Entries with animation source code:
____

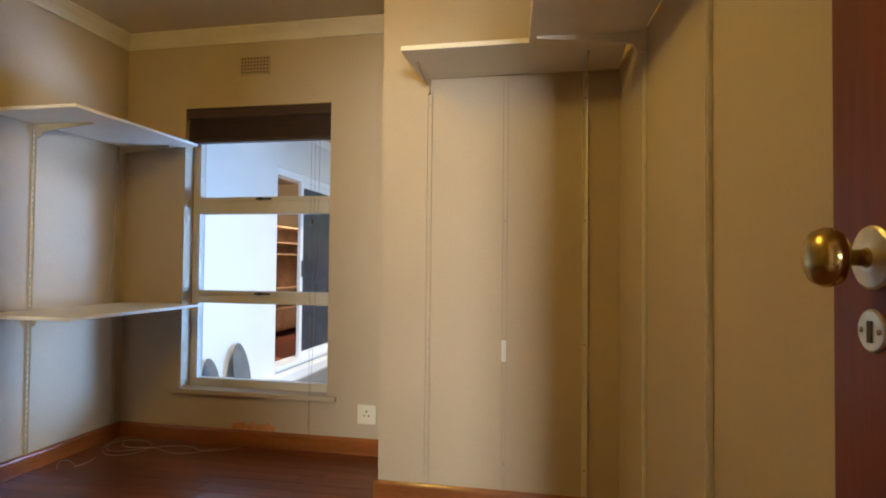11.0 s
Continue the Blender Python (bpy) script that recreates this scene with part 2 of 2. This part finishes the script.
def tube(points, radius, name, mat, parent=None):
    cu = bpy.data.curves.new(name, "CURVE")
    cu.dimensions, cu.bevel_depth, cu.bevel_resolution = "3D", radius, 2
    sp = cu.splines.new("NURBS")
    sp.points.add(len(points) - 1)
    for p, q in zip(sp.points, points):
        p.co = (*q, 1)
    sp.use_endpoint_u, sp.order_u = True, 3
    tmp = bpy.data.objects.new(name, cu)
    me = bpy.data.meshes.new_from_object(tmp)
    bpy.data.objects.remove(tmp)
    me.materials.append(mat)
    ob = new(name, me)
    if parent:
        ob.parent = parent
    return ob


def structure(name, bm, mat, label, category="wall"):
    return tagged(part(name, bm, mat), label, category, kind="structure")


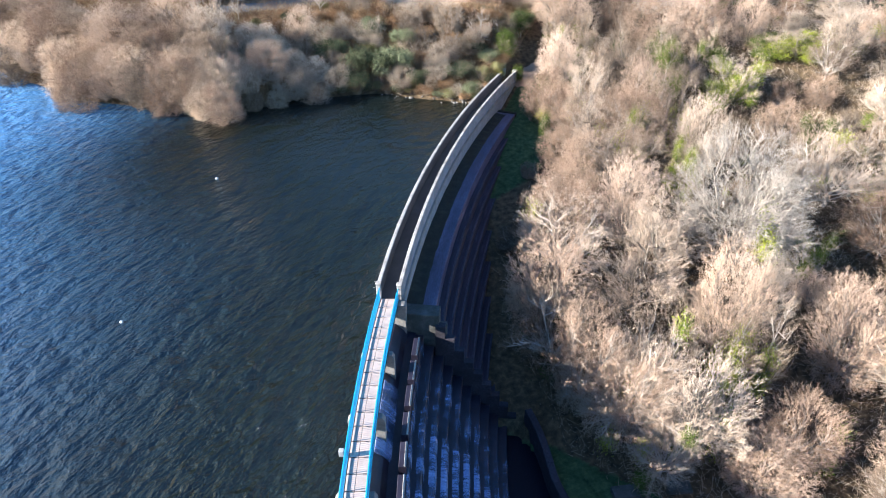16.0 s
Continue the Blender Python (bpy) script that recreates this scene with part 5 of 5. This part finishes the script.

____

Set the listing down in full and exactly. Pictures within it should not appear in the copy.

TASK RESPONSE:
11.0 s
Continue the Blender Python (bpy) script that recreates this scene with part 2 of 2. This part finishes the script.
def tube(points, radius, name, mat, parent=None):
    cu = bpy.data.curves.new(name, "CURVE")
    cu.dimensions, cu.bevel_depth, cu.bevel_resolution = "3D", radius, 2
    sp = cu.splines.new("NURBS")
    sp.points.add(len(points) - 1)
    for p, q in zip(sp.points, points):
        p.co = (*q, 1)
    sp.use_endpoint_u, sp.order_u = True, 3
    tmp = bpy.data.objects.new(name, cu)
    me = bpy.data.meshes.new_from_object(tmp)
    bpy.data.objects.remove(tmp)
    me.materials.append(mat)
    ob = new(name, me)
    if parent:
        ob.parent = parent
    return ob


def structure(name, bm, mat, label, category="wall"):
    return tagged(part(name, bm, mat), label, category, kind="structure")


16.0 s
Continue the Blender Python (bpy) script that recreates this scene with part 5 of 5. This part finishes the script.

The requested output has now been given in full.